By Svetlana Lyalina, Ramunas Stepanauskas, Frank Wu, Shomyseh Sanjabi, Katherine Pollard

Posted 13 Dec 2021
bioRxiv DOI: 10.1101/2021.12.13.472402

Laboratory mice are widely studied as models of mammalian biology, including the microbiota. However, much of the taxonomic and functional diversity of the mouse gut microbiome is missed in current metagenomic studies, because genome databases have not achieved a balanced representation of the diverse members of this ecosystem. Towards solving this problem, we used flow cytometry and low-coverage sequencing to capture the genomes of 764 single cells from the stool of three laboratory mice.
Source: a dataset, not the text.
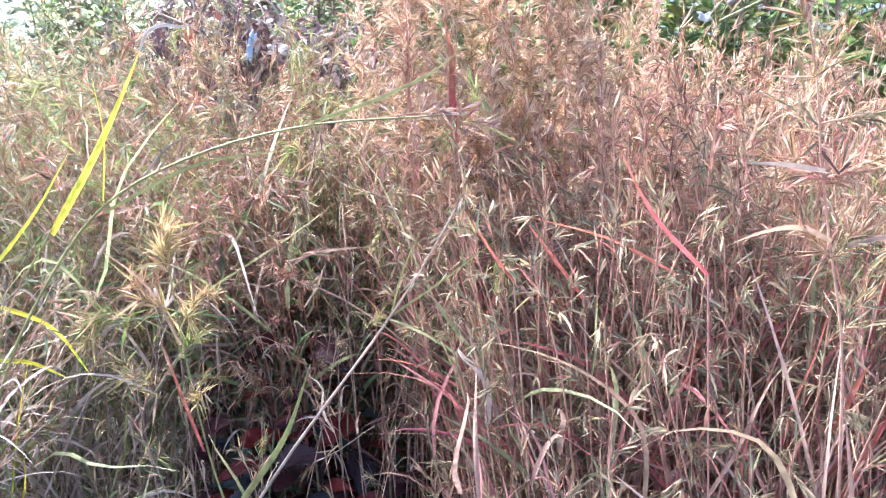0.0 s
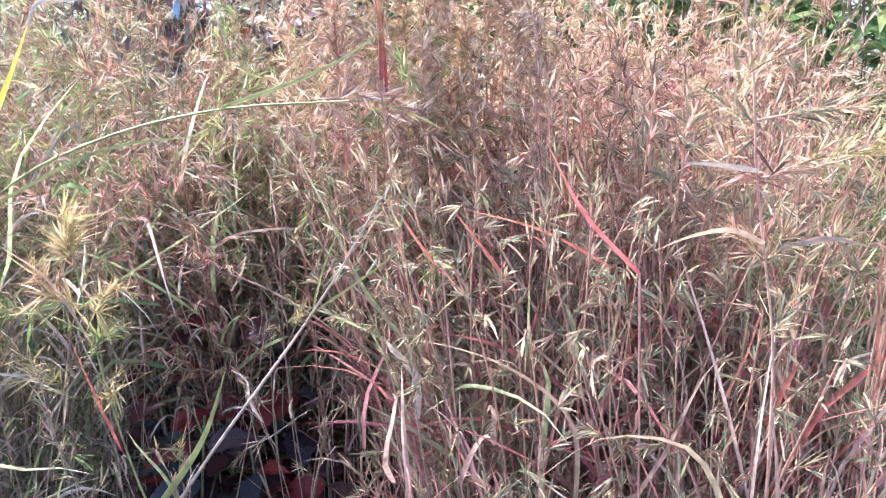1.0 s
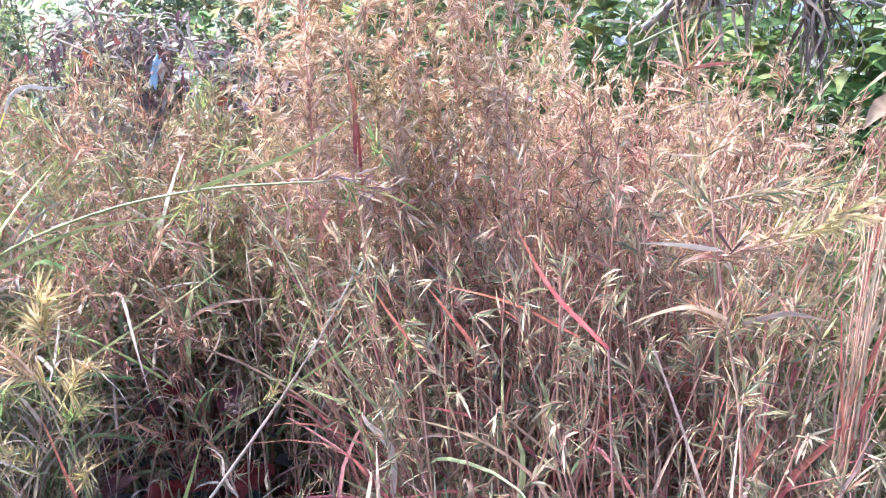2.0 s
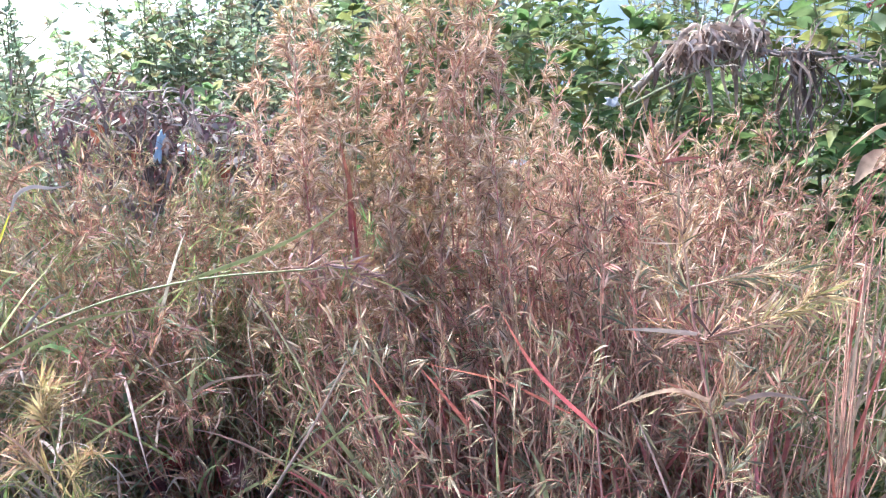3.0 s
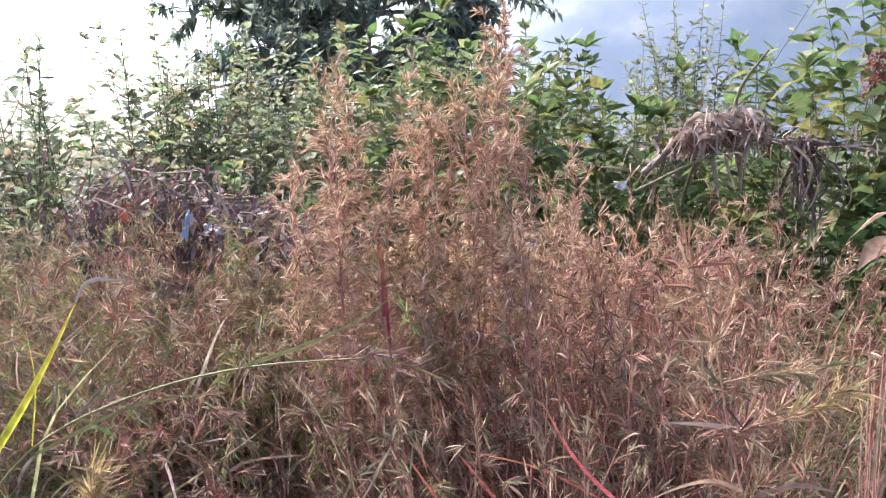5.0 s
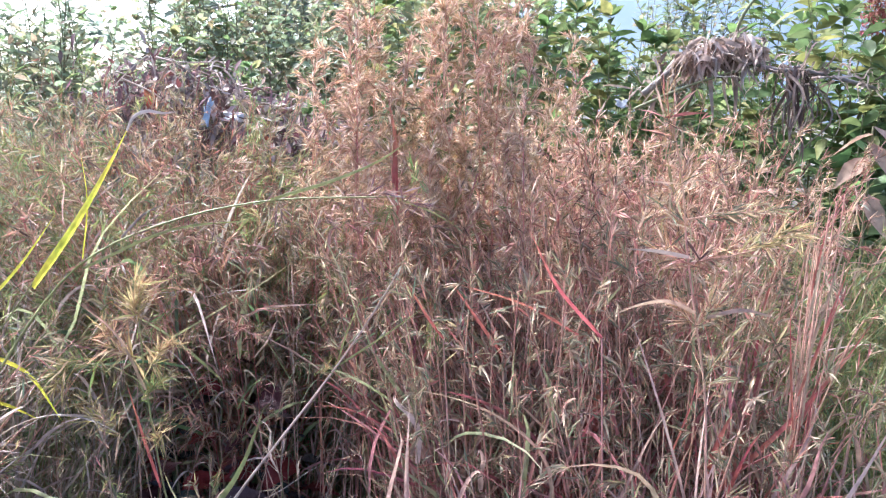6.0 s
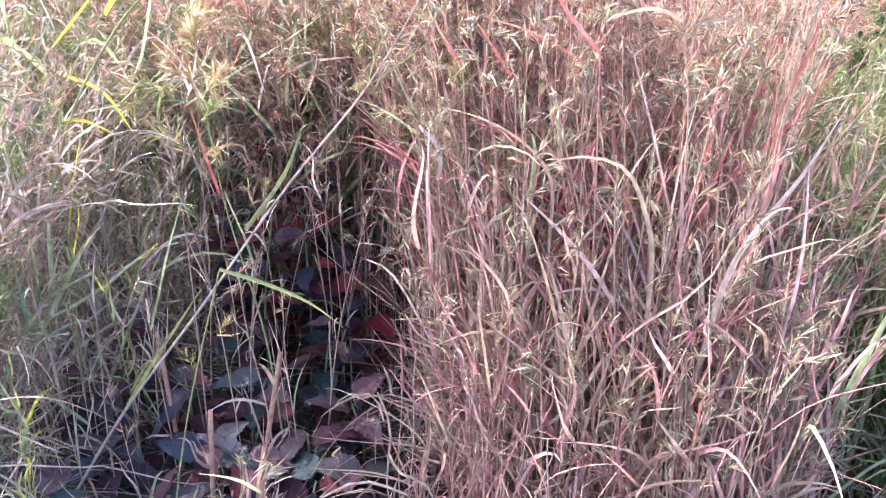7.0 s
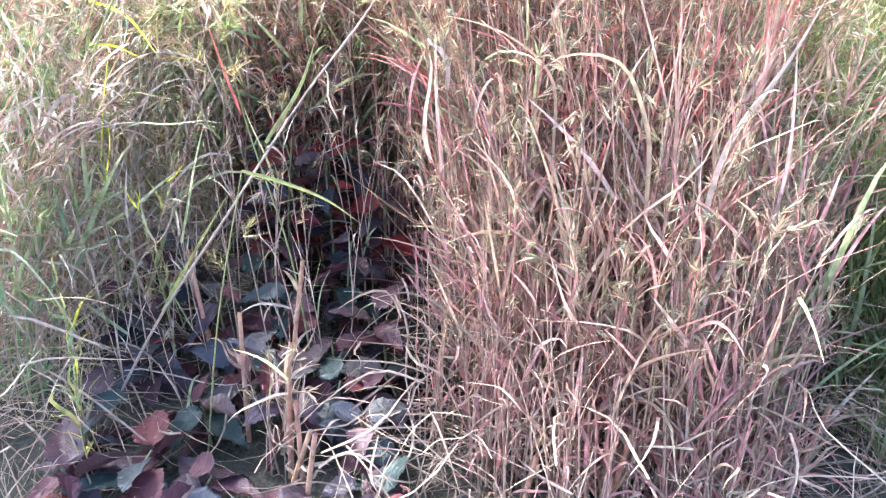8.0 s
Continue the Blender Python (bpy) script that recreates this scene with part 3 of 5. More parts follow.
for i, (cx, cy, r, n, h0, h1) in enumerate([(-0.74, 1.12, 0.13, 38, 0.62, 0.95), (-0.94, 1.25, 0.14, 40, 0.75, 1.05), (-0.70, 1.42, 0.10, 30, 0.7, 1.02), (-0.76, 0.85, 0.1, 24, 0.45, 0.75)]):
    tussock(220 + i, cx, cy, r, n, h0, h1, 0.3, (0.02, 0), 0.1, NEAR_LABEL, stems=STEM_STRAW, leaf=BLADE_GREEN if i % 2 else BLADE_GREY, seeds=BRACT_GREEN, sec=BLADE_GREEN, fans=4, bracts=8, leaves=8, leaf_w=(0.0016, 0.0038), fan_from=0.7, single=True, leaf_s=0.9)
LEAN_LABEL = "grey-pink dry grass stems leaning over to one side"
for i, (cx, cy, r, n, h0, h1) in enumerate([(-0.98, 0.92, 0.12, 26, 0.7, 1.0), (-0.88, 1.08, 0.1, 22, 0.7, 1.05)]):
    tussock(230 + i, cx, cy, r, n, h0, h1, 0.1, (0.38, 0.05), 0.1, LEAN_LABEL, stems=STEM_RED, leaf=BLADE_GREY, seeds=BRACT_OLIVE, fans=3, bracts=7, leaves=4, fan_from=0.8, single=True, leaf_s=0.8, thick=(0.0014, 0.0026))
GREEN_LABEL = "fresh light-green grass tussock beside the dry grass"
for i, (cx, cy, r, n, h0, h1) in enumerate([(0.97, 1.65, 0.13, 50, 0.8, 1.08), (0.84, 1.62, 0.1, 45, 0.8, 1.06), (1.12, 1.2, 0.08, 36, 0.7, 1.0), (0.84, 1.34, 0.07, 36, 0.75, 1.04), (0.76, 1.52, 0.07, 36, 0.85, 1.1), (0.86, 1.86, 0.12, 50, 0.8, 1.08), (0.92, 2.15, 0.12, 40, 0.75, 1.02), (1.08, 1.35, 0.13, 50, 0.75, 1.0), (1.2, 1.8, 0.14, 50, 0.9, 1.15), (1.0, 1.1, 0.1, 40, 0.5, 0.8), (1.35, 1.5, 0.14, 45, 0.8, 1.05), (1.04, 2.02, 0.12, 40, 0.75, 1.02), (1.3, 2.1, 0.12, 40, 0.7, 1.0)]):
    tussock(240 + i, cx, cy, r, n, h0, h1, 0.22, (0, 0), 0.06, GREEN_LABEL, stems=STEM_OLIVE, leaf=BLADE_LIME, seeds=BRACT_GREEN, sec=BLADE_GREEN, fans=4, bracts=7, leaves=10)


def litter():
    """Curled dead blades tangled over the ground and round the stem bases."""
    rng = np.random.default_rng(7)
    g = Geo()
    for x0, x1, y0, y1, top, n in ((0.0, 1.3, 0.55, 1.6, 0.3, 2200), (-1.2, -0.45, 0.55, 1.6, 0.4, 1300), (-0.45, 0.0, 0.55, 1.5, 0.14, 110), (-1.5, 1.8, 1.5, 2.6, 0.3, 900)):
        b = np.stack([rng.uniform(x0, x1, n), rng.uniform(y0, y1, n), rng.random(n) ** 1.6 * top + 0.02], -1)
        b[:, 2] += height(b[:, 0], b[:, 1])
        d = unit(rng.normal(size=(n, 3)) * np.array([1, 1, 0.45]))
        ln = rng.uniform(0.08, 0.3, n)
        p = arcs(b, d, ln, rng.uniform(0, 0.7, n), 7, rng, 0.08)
        fl = height(p[..., 0], p[..., 1]) + 0.004
        p[..., 2] = np.maximum(p[..., 2], fl)
        w = BLADE_W[None] * rng.uniform(0.0008, 0.0026, (n, 1))
        ribbons(g, p, w, sprays(rng, n), 0.4)
    tagged(g.part("grass_litter", LITTER), "tangled dead grass blades lying over dark soil", "grass litter", kind="stuff")


litter()


# ---- single stems close to the camera ----
def line_stem(parent, points, r0, r1, mat, k=24, name="stem"):
    g = Geo()
    p = smooth_path(points, k)[None]
    tubes(g, p, np.linspace(r0, r1, k)[None], 6)
    g.part(name, mat, parent)
    return p


def line_blade(parent, points, half, mat, side=None, k=14, profile=BLADE_W, label="", fold=0.35, name="leaf_blade"):
    g = Geo()
    p = smooth_path(points, k)[None]
    w = np.interp(np.linspace(0, 1, k), np.linspace(0, 1, len(profile)), profile)[None] * half
    if side is None:
        run = p[0, -1] - p[0, 0]
        side = np.cross(run, (0, 1.0, 0)) + np.array([0, 0.4, 0]) * np.linalg.norm(run)
    ribbons(g, p, w, np.array([side], float), fold)
    return g.part(name, mat, parent, label)


def head(parent, rng, at, way, count, size, mat, opening=0.9):
    """A bristly seed head: a few whorls of short bracts set along a short axis, with long awns."""
    g, a = Geo(), Geo()
    m = 6
    w = unit(np.array([way], float))
    base = np.array([at], float) + w * (np.linspace(-0.25, 0.65, m) * size)[:, None] + sprays(rng, m) * size * 0.12
    ways = unit(w + sprays(rng, m) * 0.55)
    seed_fans(g, a, rng, base, ways, max(4, count // 4), size * np.linspace(0.75, 0.55, m), opening * 1.15, 0.6, (0.026, 0.048))
    ob = g.part("seed_head", mat, parent)
    a.part("awn_fringe", AWN, ob)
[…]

From these, we generated 298 high-coverage microbial genome assemblies, which we annotated for open reading frames and phylogenetic placement. These genomes increase the gene catalog and phylogenetic breadth of the mouse microbiota, adding 135 novel species with the greatest increase in diversity to the Muribaculaceae and Bacteroidaceae families. This new diversity also improves the read mapping rate, taxonomic classifier performance, and gene detection rate of mouse stool metagenomes. The novel microbial functions revealed through our single-cell genomes highlight previously invisible pathways that may be important for life in the murine gastrointestinal tract.